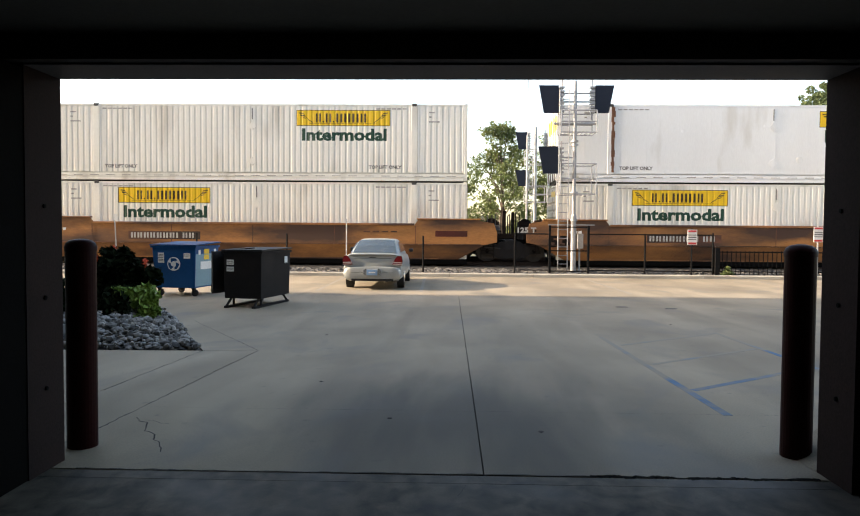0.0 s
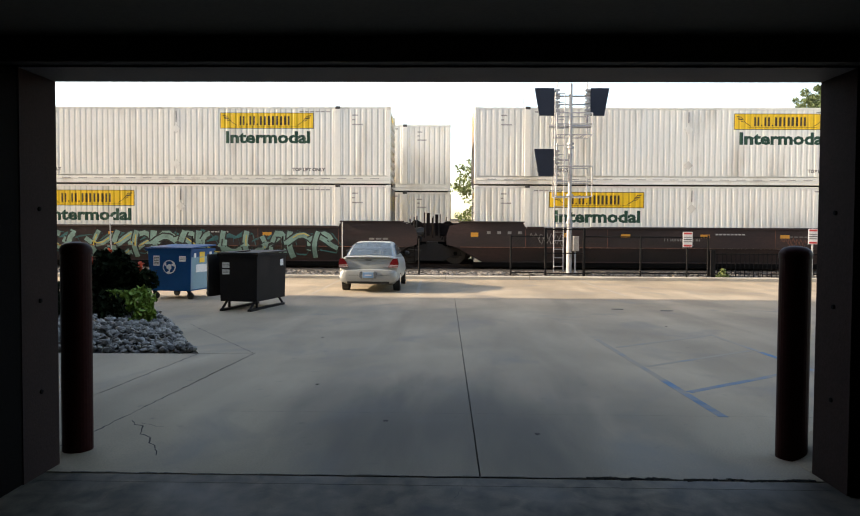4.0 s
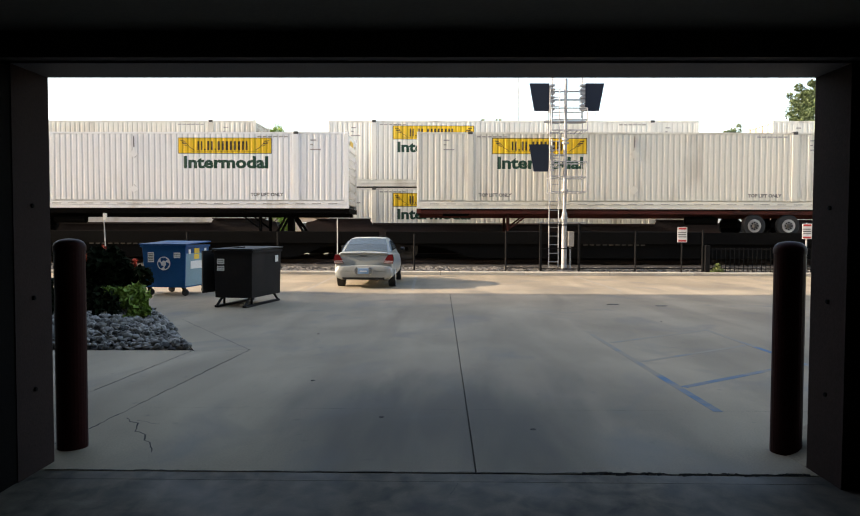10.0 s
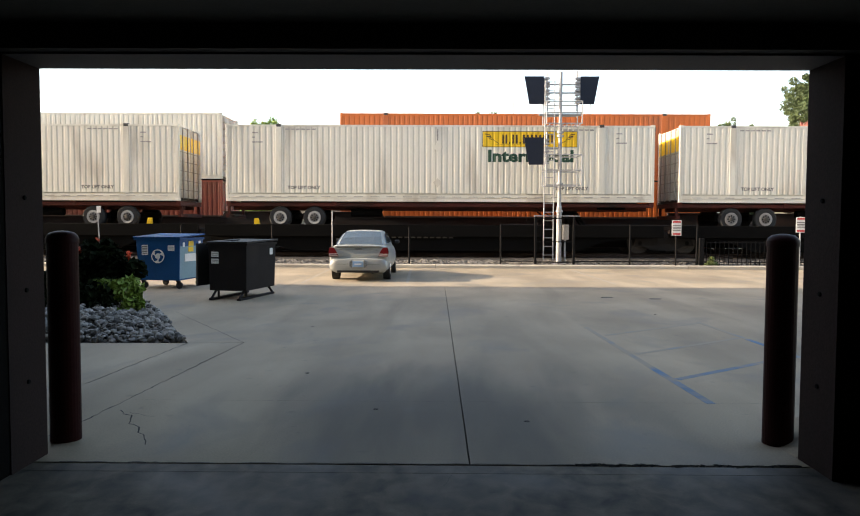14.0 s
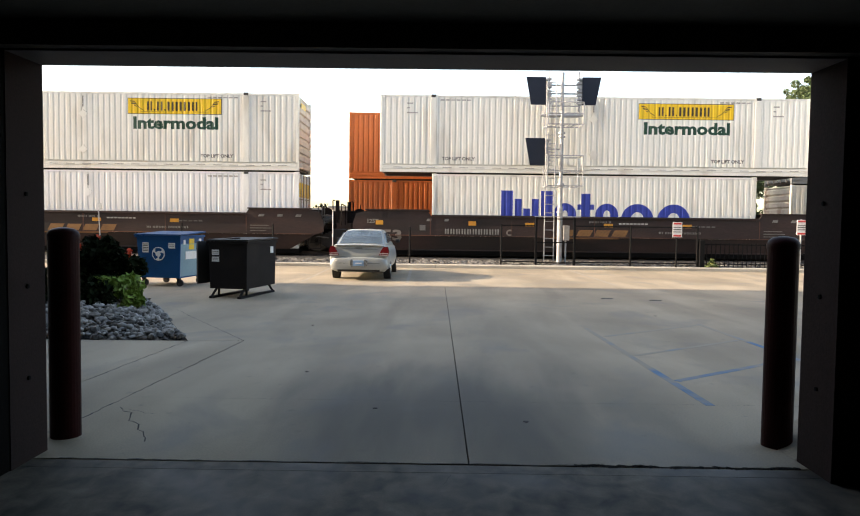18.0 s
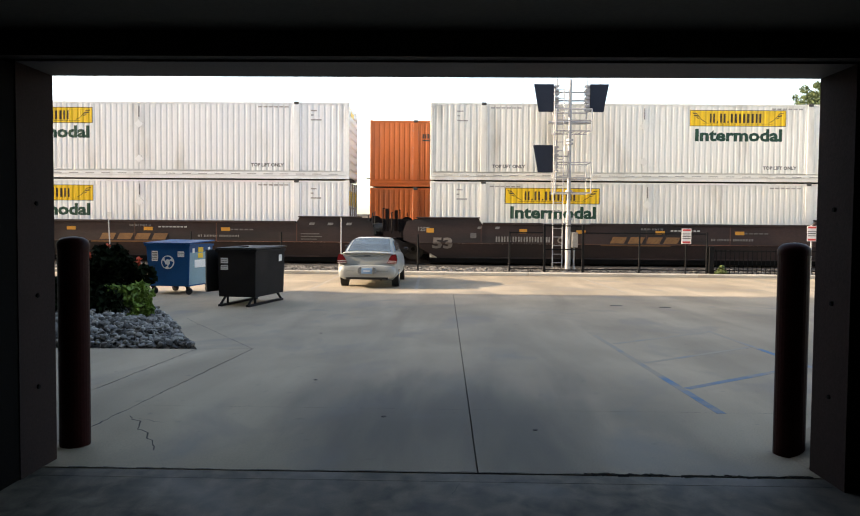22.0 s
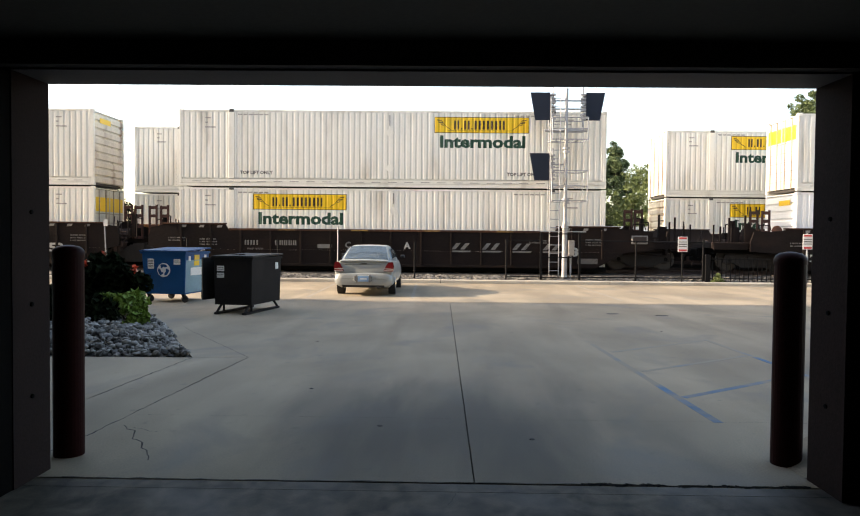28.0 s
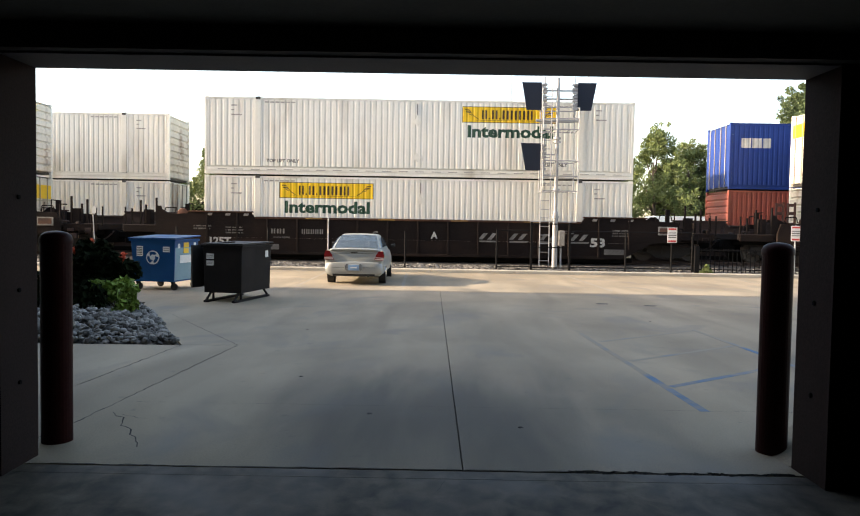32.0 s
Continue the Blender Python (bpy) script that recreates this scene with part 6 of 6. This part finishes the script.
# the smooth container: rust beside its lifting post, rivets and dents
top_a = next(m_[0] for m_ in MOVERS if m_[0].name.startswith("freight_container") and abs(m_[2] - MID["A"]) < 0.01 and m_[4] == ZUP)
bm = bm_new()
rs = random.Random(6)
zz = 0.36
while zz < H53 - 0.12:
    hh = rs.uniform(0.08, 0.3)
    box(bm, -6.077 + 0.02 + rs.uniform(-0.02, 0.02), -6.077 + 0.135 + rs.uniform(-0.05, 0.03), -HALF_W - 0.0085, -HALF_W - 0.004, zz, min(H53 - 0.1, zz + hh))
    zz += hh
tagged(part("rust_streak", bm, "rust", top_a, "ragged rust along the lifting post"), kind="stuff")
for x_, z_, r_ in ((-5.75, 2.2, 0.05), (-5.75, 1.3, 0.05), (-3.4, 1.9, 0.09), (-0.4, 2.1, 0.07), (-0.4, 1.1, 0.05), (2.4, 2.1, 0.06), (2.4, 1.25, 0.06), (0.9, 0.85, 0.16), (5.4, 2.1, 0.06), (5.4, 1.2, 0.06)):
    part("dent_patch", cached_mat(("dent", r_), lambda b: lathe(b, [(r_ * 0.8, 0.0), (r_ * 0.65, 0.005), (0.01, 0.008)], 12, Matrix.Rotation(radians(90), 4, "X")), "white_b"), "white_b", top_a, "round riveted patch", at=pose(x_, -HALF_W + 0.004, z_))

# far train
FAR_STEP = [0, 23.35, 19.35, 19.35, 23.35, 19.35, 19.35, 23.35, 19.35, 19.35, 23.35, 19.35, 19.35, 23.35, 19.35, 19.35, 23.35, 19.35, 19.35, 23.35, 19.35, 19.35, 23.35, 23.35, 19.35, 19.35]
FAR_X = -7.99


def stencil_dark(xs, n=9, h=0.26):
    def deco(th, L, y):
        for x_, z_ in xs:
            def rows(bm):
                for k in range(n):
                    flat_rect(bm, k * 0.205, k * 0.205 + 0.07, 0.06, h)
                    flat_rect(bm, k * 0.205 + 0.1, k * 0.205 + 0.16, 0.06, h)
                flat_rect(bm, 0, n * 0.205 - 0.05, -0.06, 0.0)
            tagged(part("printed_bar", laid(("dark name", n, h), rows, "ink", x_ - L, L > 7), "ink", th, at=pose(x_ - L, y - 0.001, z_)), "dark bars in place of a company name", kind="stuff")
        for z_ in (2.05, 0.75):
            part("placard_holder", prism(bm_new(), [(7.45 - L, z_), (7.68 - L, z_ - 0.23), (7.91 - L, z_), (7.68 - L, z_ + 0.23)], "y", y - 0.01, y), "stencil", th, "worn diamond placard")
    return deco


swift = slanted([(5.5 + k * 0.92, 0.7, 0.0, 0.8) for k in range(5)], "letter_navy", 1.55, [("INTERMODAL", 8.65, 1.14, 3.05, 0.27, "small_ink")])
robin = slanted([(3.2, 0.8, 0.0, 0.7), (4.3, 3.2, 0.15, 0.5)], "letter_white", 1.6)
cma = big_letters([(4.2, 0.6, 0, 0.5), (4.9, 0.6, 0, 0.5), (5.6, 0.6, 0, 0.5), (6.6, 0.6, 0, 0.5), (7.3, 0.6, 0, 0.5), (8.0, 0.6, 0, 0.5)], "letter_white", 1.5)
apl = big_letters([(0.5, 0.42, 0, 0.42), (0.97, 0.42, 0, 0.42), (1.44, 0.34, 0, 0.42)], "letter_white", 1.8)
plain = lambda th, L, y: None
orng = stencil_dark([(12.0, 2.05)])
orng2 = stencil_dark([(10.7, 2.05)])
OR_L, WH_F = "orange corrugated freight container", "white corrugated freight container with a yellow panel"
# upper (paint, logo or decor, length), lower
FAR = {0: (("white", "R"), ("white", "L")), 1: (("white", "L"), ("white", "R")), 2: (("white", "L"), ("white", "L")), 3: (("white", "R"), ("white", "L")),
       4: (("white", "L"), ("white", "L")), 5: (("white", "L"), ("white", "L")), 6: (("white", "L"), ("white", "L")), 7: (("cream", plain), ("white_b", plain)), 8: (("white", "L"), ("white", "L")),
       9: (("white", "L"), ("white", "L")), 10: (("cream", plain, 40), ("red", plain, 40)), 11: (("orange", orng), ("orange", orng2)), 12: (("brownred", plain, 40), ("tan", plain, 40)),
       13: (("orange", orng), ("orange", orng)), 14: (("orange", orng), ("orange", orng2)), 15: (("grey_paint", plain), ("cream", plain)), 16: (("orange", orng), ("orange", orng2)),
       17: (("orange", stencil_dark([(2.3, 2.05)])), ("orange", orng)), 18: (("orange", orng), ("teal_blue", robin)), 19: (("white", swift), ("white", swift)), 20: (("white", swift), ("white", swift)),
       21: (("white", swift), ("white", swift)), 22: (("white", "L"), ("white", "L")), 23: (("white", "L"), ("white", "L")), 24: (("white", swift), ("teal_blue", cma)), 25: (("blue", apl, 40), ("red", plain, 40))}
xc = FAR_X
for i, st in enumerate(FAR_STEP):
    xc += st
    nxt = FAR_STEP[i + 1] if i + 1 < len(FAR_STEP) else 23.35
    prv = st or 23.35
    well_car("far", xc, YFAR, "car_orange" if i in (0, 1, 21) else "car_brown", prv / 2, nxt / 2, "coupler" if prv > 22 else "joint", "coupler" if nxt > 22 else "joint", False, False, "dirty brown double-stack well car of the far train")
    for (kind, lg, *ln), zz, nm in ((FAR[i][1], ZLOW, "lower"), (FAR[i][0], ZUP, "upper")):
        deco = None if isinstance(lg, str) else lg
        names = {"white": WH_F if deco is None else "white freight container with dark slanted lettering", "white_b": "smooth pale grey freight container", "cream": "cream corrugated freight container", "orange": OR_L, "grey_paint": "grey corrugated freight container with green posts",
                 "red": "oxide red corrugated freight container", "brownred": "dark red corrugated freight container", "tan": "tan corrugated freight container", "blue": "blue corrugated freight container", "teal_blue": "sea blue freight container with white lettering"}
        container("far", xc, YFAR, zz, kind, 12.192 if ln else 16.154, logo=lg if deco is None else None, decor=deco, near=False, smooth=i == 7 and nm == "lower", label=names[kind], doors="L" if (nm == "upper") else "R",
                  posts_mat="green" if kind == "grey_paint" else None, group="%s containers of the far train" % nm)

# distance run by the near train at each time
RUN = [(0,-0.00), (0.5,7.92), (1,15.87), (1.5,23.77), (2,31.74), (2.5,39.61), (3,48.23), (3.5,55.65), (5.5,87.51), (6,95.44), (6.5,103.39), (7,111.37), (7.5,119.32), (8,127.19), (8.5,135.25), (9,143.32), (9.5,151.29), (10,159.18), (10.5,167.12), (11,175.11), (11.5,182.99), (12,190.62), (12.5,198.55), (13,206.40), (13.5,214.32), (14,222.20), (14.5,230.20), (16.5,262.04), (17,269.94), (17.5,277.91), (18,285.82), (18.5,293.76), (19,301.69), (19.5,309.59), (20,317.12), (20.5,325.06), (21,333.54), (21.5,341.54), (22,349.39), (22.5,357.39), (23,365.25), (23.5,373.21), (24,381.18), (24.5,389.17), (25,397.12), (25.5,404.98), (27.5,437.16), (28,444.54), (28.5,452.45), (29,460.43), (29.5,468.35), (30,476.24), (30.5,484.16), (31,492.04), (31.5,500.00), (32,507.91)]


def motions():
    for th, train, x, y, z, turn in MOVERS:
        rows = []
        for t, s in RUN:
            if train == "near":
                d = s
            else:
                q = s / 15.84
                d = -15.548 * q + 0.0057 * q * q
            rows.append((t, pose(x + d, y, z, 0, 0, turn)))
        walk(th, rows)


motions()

Challenge »
Using the material above, copy every line in which the string "part" occurs.

Answer to this problem »
Continue the Blender Python (bpy) script that recreates this scene with part 6 of 6. This part finishes the script.
tagged(part("rust_streak", bm, "rust", top_a, "ragged rust along the lifting post"), kind="stuff")
    part("dent_patch", cached_mat(("dent", r_), lambda b: lathe(b, [(r_ * 0.8, 0.0), (r_ * 0.65, 0.005), (0.01, 0.008)], 12, Matrix.Rotation(radians(90), 4, "X")), "white_b"), "white_b", top_a, "round riveted patch", at=pose(x_, -HALF_W + 0.004, z_))
            tagged(part("printed_bar", laid(("dark name", n, h), rows, "ink", x_ - L, L > 7), "ink", th, at=pose(x_ - L, y - 0.001, z_)), "dark bars in place of a company name", kind="stuff")
            part("placard_holder", prism(bm_new(), [(7.45 - L, z_), (7.68 - L, z_ - 0.23), (7.91 - L, z_), (7.68 - L, z_ + 0.23)], "y", y - 0.01, y), "stencil", th, "worn diamond placard")